Hardeman made the collective provincial position clear that all ministers would go back home and review the “last minute” federal proposal.
RealAgriculture’s Shaun Haney chatted with Minister Hardeman about the plan going forward and whether he is accepting of Bibeau’s proposal at the conclusion of the meeting.
Listen to the full discussion Haney had with Ontario Agriculture Minister Ernie Hardeman. A summary is below the player:
Have you had time to review the proposal with members of your cabinet?
He’s reviewed it and it was just received. The issue has been discussed many times with 21 meetings but this was the first time the federal government proposed a solution to the problem. Some of the provinces wanted more time to consider what was coming forward. He was reasonably happy with the proposal, and thinks there is something that they can work with. Ontario will be looking to support something of this nature. Minister Bibeau suggested she was still open to changes.
Have you talked to the Prairie agriculture ministers since the conclusion of the meeting?
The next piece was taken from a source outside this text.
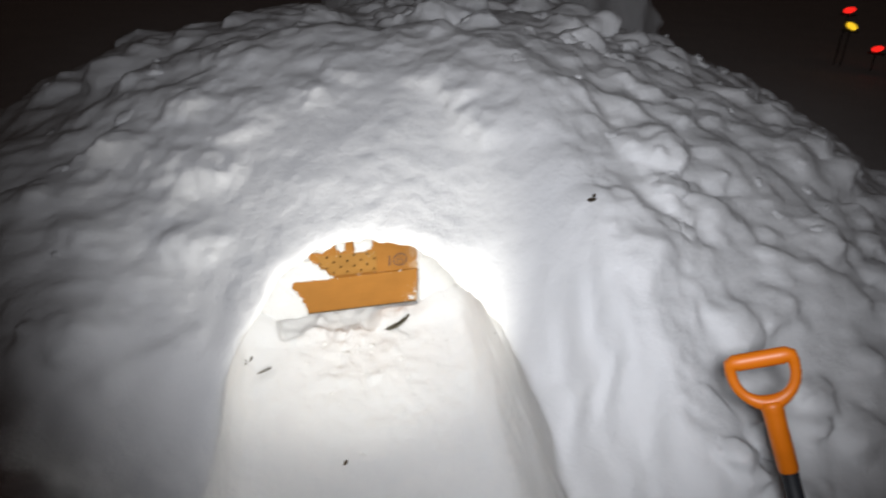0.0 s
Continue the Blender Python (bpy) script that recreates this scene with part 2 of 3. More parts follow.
def surface_nets(F, xs, ys, zs):
    solid = F < 0
    n = sum(solid[a:a - 1 or None, b:b - 1 or None, c:c - 1 or None].astype(np.int8) for a in (0, 1) for b in (0, 1) for c in (0, 1))
    ci, cj, ck = np.nonzero((n > 0) & (n < 8))
    index = np.full(n.shape, -1, np.int32)
    index[ci, cj, ck] = np.arange(len(ci))
    grid = (xs, ys, zs)
    total, count = np.zeros((len(ci), 3), np.float32), np.zeros(len(ci), np.float32)
    for axis in range(3):
        u, v = [a for a in range(3) if a != axis]
        for du in (0, 1):
            for dv in (0, 1):
                lo = [ci, cj, ck]
                lo[u], lo[v] = lo[u] + du, lo[v] + dv
                hi = list(lo)
                hi[axis] = hi[axis] + 1
                fa, fb = F[tuple(lo)], F[tuple(hi)]
                cross = (fa < 0) != (fb < 0)
                t = np.where(cross, fa / np.where(cross, fa - fb, 1), 0)
                place = np.stack([grid[a][lo[a]] for a in range(3)], 1)
                place[:, axis] += t * (grid[axis][hi[axis]] - grid[axis][lo[axis]])
                total += place * cross[:, None]
                count += cross
    verts = total / count[:, None]
    faces = []
    for axis in range(3):
        u, v = [(1, 2), (2, 0), (0, 1)][axis]
        a = [slice(None)] * 3
        b = list(a)
        a[axis], b[axis] = slice(None, -1), slice(1, None)
        sa, sb = solid[tuple(a)], solid[tuple(b)]
        e = np.array(np.nonzero(sa != sb))
        e = e[:, (e[u] > 0) & (e[v] > 0) & (e[u] < F.shape[u] - 1) & (e[v] < F.shape[v] - 1)]
        quad = []
        for du, dv in ((-1, -1), (0, -1), (0, 0), (-1, 0)):
            c = e.copy()
            c[u] += du
            c[v] += dv
            quad.append(index[tuple(c)])
        q = np.stack(quad, 1)
        flip = ~sa[tuple(e)]
        q[flip] = q[flip][:, ::-1]
        faces.append(q)
    return verts, np.concatenate(faces)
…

He’s hopeful that all the provinces are looking at it positively and will think about what can be accomplished together. At the meeting it was agreed that everyone would go home and review it. The most positive solution is that each province comes back with what they would like changed. All farmers have come forward with what they want and what they need and he is hoping that they can get there.
Would it have been better if there was a deadline?
Everybody knows the urgency of the situation and everyone will work at it as if “time is of the essence” — we can not help the farmers until we come to an agreement, he says.
Why do you think this meets the needs of Ontario growers?
It is important to recognize that Ontario wanted the trigger and the compensation moved to 85 per cent and removal of the reference margin but realize that everything has a cost value to it. This is the balance that Minister Bibeau has found. Our producers will be happy getting what we can going forward, he says.
Do you think ministers can fix the current program while also starting to work on the new framework that is due in 2023?
He believes that we have to do both. The redesign of the program long-term is an ongoing process. We have to look at all four, or at the least three of the components, and see if they are doing what they need to be doing. Some of the provinces are talking about an insurance program to cover off three of the components.
This agreement ends in 2023 and Hardeman does not believe that Ontario producers can wait two or three years to solve the problems that were created a year ago or two years ago. The current program is not working for producers and they have not been signing up because they don’t believe the likelihood of a payout. That the payout is not good enough to cover the cost of hiring a consultant to fill out the paperwork. We need a short-term solution instead of waiting two years to make the new program, he says.